In spite of many books (especially in some particular areas of application) stating that it is, the Mann-Whitney is not actually a test for a difference in medians. However, if you additionally assume that the populations distributions are the same under the null, and restrict the alternative to a location-shift, then it's a test for difference in any reasonable location measure - population medians, population lower quartiles, even population means (if they exist).

Indeed, one needn't restrict oneself to location shift alternatives. Assuming identical distributions under the null against an alternative that will move medians (or any other measure of location) will work; so for example, it would work perfectly well that way as a test of medians under an assumption of scale-shift.
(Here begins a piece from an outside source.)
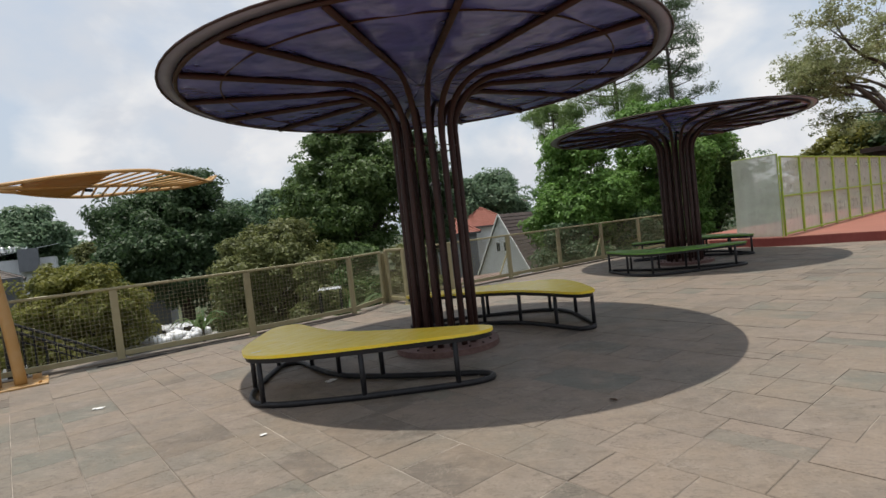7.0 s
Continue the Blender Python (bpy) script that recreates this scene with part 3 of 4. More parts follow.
# ---- ochre leaf shades on crossed masts ----
def leaf_shade():
    root = empty("leaf_shade", pose(-6.12, 11.05, 0), "ochre steel shade sculpture of two slatted leaves on crossed masts", "shade sculpture")
    o = Vector((-6.12, 11.05, 0))
    rot = Matrix.Rotation(radians(45), 4, "Z")
    part("base_plate", box((-0.02, 0.0, 0.012), (0.86, 0.62, 0.024), rot, 0.004), M["ochre"], root, "flat ochre steel plate")
    for x in (-0.33, 0.33):
        for y in (-0.22, 0.22):
            p = rot @ Vector((x, y, 0.022))
            part("bolt", tube([p, p + Vector((0, 0, 0.03))], 0.018, 6), M["ochre"], root)
    for x in (-0.30, 0.30):
        part("gusset", box(tuple(rot @ Vector((x, 0.16, 0.055))), (0.10, 0.03, 0.07), rot, 0.003), M["ochre"], root)
    eA, tA = Vector((-6.27, 10.93, 3.07)), Vector((-10.42, 11.85, 3.38))
    eB, tB = Vector((-6.25, 11.22, 2.55)), Vector((-5.15, 14.74, 2.71))
    mA = catmull([(-5.98, 11.10, 0.02), (-6.02, 11.07, 0.7), (-6.10, 11.03, 1.5), (-6.17, 10.99, 2.4), tuple(eA)], 5, False)
    mB = catmull([(-6.19, 10.94, 0.02), (-6.18, 10.96, 0.7), (-6.16, 11.03, 1.5), (-6.17, 11.13, 2.1), tuple(eB)], 5, False)
    part("mast", tube([Vector(p) - o for p in mA], 0.068, 14), M["ochre"], root, "", True)
    part("mast", tube([Vector(p) - o for p in mB], 0.068, 14), M["ochre"], root, "", True)
    for e, t, wn_, wf, zn, zf, neck, full, zc in ((eA, tA, 0.99, 1.26, 0.17, 0.11, 0.0, 0.68, 0.10), (eB, tB, 0.78, 0.68, 0.15, -0.08, 0.10, 0.95, 0.02)):
        e = e - (t - e).normalized() * (0.07 if neck else 0.04)
        ax = (t - e)
        flat = Vector((ax.x, ax.y, 0))
        L = flat.length
        u = flat.normalized()
        # towards the plaza
        v = Vector((u.y, -u.x, 0))
        if v.dot(Vector((0.6, -0.8, 0))) < 0:
            v = -v
        def at(s, q):
            """s along the leaf, q across it: +1 plaza edge, -1 outer edge."""
            w = max(0.0, math.sin(math.pi * (max(0.0, min(1, s) - neck) / (1 - neck)) ** 1.05)) ** full
            bow = math.sin(math.pi * s ** 0.8) - 0.35 * math.sin(2 * math.pi * s) * (s > 0.5) * -1
            z = e.z + (t.z - e.z) * s + (zn if q > 0 else zf) * bow * abs(q) + zc * bow * (1 - abs(q))
            if neck:
                z += 0.13 * max(0.0, (s - 0.86) / 0.14) ** 1.6
            return e + u * L * s + v * (q * (wn_ if q > 0 else wf) * w) + Vector((0, 0, z - e.z)) - o
        ss = np.linspace(0, 1, 29)
        for q in (1, -1):
            part("edge_tube", tube([at(s, q) for s in ss], 0.027, 8), M["ochre"], root, "", True)
        part("spine", tube([at(s, 0) for s in ss], 0.03, 8), M["ochre"], root, "", True)
        # boards running lengthwise near the mast
        wide = 0.034 if neck else 0.052
        for q in np.linspace(-0.90, 0.90, 17):
            pts = [at(s, q) for s in np.linspace(0.04 + neck * 0.9, 0.93 if q < -0.05 and not neck else (0.38 if neck else 0.40), 10)]
            bm = bmesh.new()
            rows = []
            for p in pts:
                rows.append([bm.verts.new(p + v * dx + Vector((0, 0, dz))) for dx, dz in ((-wide, 0), (wide, 0), (wide, 0.02), (-wide, 0.02))])
            for r0, r1 in zip(rows[:-1], rows[1:]):
                for i in range(4):
                    bm.faces.new((r0[i], r0[(i + 1) % 4], r1[(i + 1) % 4], r1[i]))
            bm.faces.new(rows[0][::-1])
            bm.faces.new(rows[-1])
            part("board", bm, M["ochre"], root)
        # slats slanting outwards from the spine
        for q in (1, -1) if neck else (1,):
            for s in np.linspace(0.36 if neck else 0.42, 0.90, 12 if neck else 9):
                a, b = at(s, 0), at(min(0.985, s + 0.075), q)
                part("slat", tube([a, (a + b) / 2, b], 0.016, 6), M["ochre"], root, "", True)
        part("bracket", box(at(0.38, -0.1) - Vector((0, 0, 0.05)), (0.10, 0.06, 0.045), Matrix.Rotation(math.atan2(u.y, u.x), 4, "Z"), 0.006), M["black_steel"], root, "small dark bracket")
        part("tip", tube([at(0.975, 0), at(1.0, 0) + u * 0.06 + Vector((0, 0, 0.03))], [0.05, 0.02], 8), M["ochre"], root, "", True)
    return root


leaf_shade()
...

We must keep in mind however, that the Mann-Whitney is a far more general test than that and that when we rely on an assumption to make it a test for medians or whatever, we do actually lean on our assumption for the conclusion to make it mean what we want it to.

In short, which test do I trust?

Don't simply trust what anyone says (including me!) - unless they have solid evidence (I haven't brought any that's directly relevant to your situation,, and none relating to power because I haven't seen your pattern of ties and I am not 100% sure whether you're only interested in location shifts).

What kind of data do you have (what are you measuring, how are you measuring it, and how do ties arise)? What are you interested in finding out? Why do you mention medians?

Use simulation to find out how any tests you contemplate behave in circumstances similar to yours, and decide for yourself whether there's a problem to worry about. For both tests, see what the impact of ties is on the test, both under the null and under alternatives you care about, and then the case of the Mann-Whitney, see the effect of the adjustment for ties, and compare it with dealing with the exact permutation distribution (or in large samples like yours, with the randomization distribution). For the KS you can look at the exact permutation distribution as well.